French choreographer and dancer Jérôme Bel will inaugurate the BMW Tate Live Performance Room with a new work that is a twist on his 1997 performance Shirtology and which will emphasise and play with the Performance Room format. The work will feature one performer and a collection of T-shirts that are changed and removed to display different messages. Bel’s work explores the relationship between choreography and popular culture; and dancer and spectator, often using humour as a device to break the usual formality of a theatre setting.
Audiences, who will only be able to view the performances on the internet, are invited to enter the online Performance Room at 20.00 hrs in the UK and exactly the same moment across time zones on the specified dates i.e. 15.00 hrs on the East Coast of America, 21.00 hrs in mainline Europe and 23.00 hrs in Russia. One performance will take place live each month within Tate Modern to be filmed as it happens for live online broadcast around the world. The performances will be followed by an online question and answer session with the artist or curator.
This innovative format will offer audiences internationally an opportunity to experience these works through an entirely new mode of presentation. Each performance will be archived and available to view online, accumulating into a series through the year.

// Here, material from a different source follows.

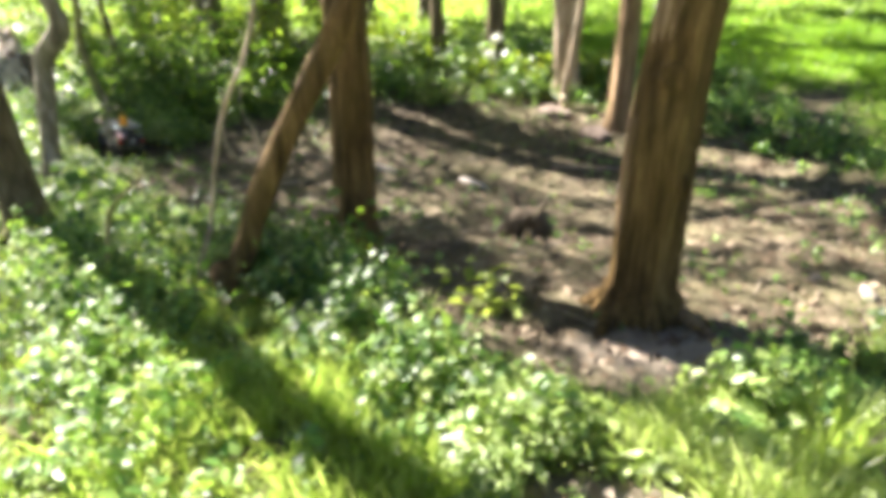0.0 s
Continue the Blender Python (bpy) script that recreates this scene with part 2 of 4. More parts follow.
def part(name, bm, mat, parent, label=""):
    me = bpy.data.meshes.new(name)
    bm.to_mesh(me)
    bm.free()
    me.materials.append(mat)
    return part_mesh(name, me, parent, label)


def rot_to(normal_x, normal_y, normal_z, spin):
    """N rotation matrices whose z axis is the given normals, turned by spin about it."""
    z = np.stack([normal_x, normal_y, normal_z], -1)
    z /= np.linalg.norm(z, axis=-1, keepdims=True)
    ref = np.stack([np.cos(spin), np.sin(spin), np.zeros_like(spin)], -1)
    x = np.cross(ref, z)
    x /= np.linalg.norm(x, axis=-1, keepdims=True) + 1e-9
    y = np.cross(z, x)
    return np.stack([x, y, z], -1)


def scatter(template, faces, places, turns, sizes):
    """Copies of a small template as one pair of arrays."""
    t, n = np.asarray(template, float), len(places)
    sizes = np.asarray(sizes, float)
    if sizes.ndim == 1:
        sizes = sizes[:, None] * np.ones(3)
    v = np.einsum("nij,nkj->nki", turns, t[None] * sizes[:, None, :]) + places[:, None, :]
    f = np.asarray(faces)[None] + (np.arange(n) * len(t))[:, None, None]
    return v.reshape(-1, 3), f.reshape(-1, len(faces[0]))


LEAF = [(0, 0, 0), (-0.33, 0.42, 0.07), (0, 0.5, -0.02), (0.33, 0.42, 0.07), (0, 1.0, -0.12)]
LEAF_F = [(0, 2, 1), (0, 3, 2), (1, 2, 4), (2, 3, 4)]
BLADE = [(-0.5, 0, 0), (0.5, 0, 0), (-0.4, 0.10, 0.5), (0.4, 0.10, 0.5), (0, 0.36, 1.0)]
BLADE_F = [(0, 1, 3), (0, 3, 2), (2, 3, 4)]


def leaves_at(places, size, flat=0.6, up=1.0):
    """Leaf arrays at places with normals round the vertical."""
    n = len(places)
    a = rng.uniform(0, 2 * math.pi, n)
    tilt = rng.normal(0, flat, (n, 2))
    turns = rot_to(tilt[:, 0], tilt[:, 1], np.full(n, up), a)
    return scatter(LEAF, LEAF_F, places, turns, size)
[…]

Jérôme Bel is a choreographer and dancer who lives and works in Paris. Bel’s work explores the relationship between choreography and popular culture, alongside that of the dancer and spectator, often using humour as a device to break the usual formality of a theatre setting. Key early works include nom donné par l’auteur (1994) Jérôme Bel (1995), Shirtology (1997) and The Last Performance (1998). His work The show must go on 2001 featured over twenty performers who interpreted the title of the pop song, chosen by a DJ, through their actions (this won a Bessie Award in New York in 2005). More recently he has begun a series of works that look at the history of choreography through the autobiography of an individual dancer. For example in 2004 when Bel was invited to produce a piece for the Paris Opera ballet he created Véronique Doisneau 2004, a theatrical documentary on the work of the dancer of the same name. More recently with Cédric Andrieux, he traced a history of contemporary choreography through dancer Andrieux’s experiences.
BMW Tate Live Performance Room: Performance dates and time in the UK*
22 March, 20.00 – BMW Tate Live Performance Room #1: Jérôme Bel
26 April, 20.00 – BMW Tate Live Performance Room #2: Pablo Bronstein
31 May, 20.00 – BMW Tate Live Performance Room #3: Emily Roysdon
28 June, 20.00 – BMW Tate Live Performance Room #4: Harrell Fletcher
Mid July / Sept, 20.00 – BMW Tate Live Performance Room #5: Joan Jonas
*Times listed are for the UK. Greenwich Mean Time (GMT) ends and British Summer Time (BST) begins in the UK on 25 March so times are listed as BST except for 22 March.
BMW Tate Live is curated by Catherine Wood, Curator, Contemporary Art and Performance, Tate, and Kathy Noble, Curator of Interdisciplinary Projects, Tate.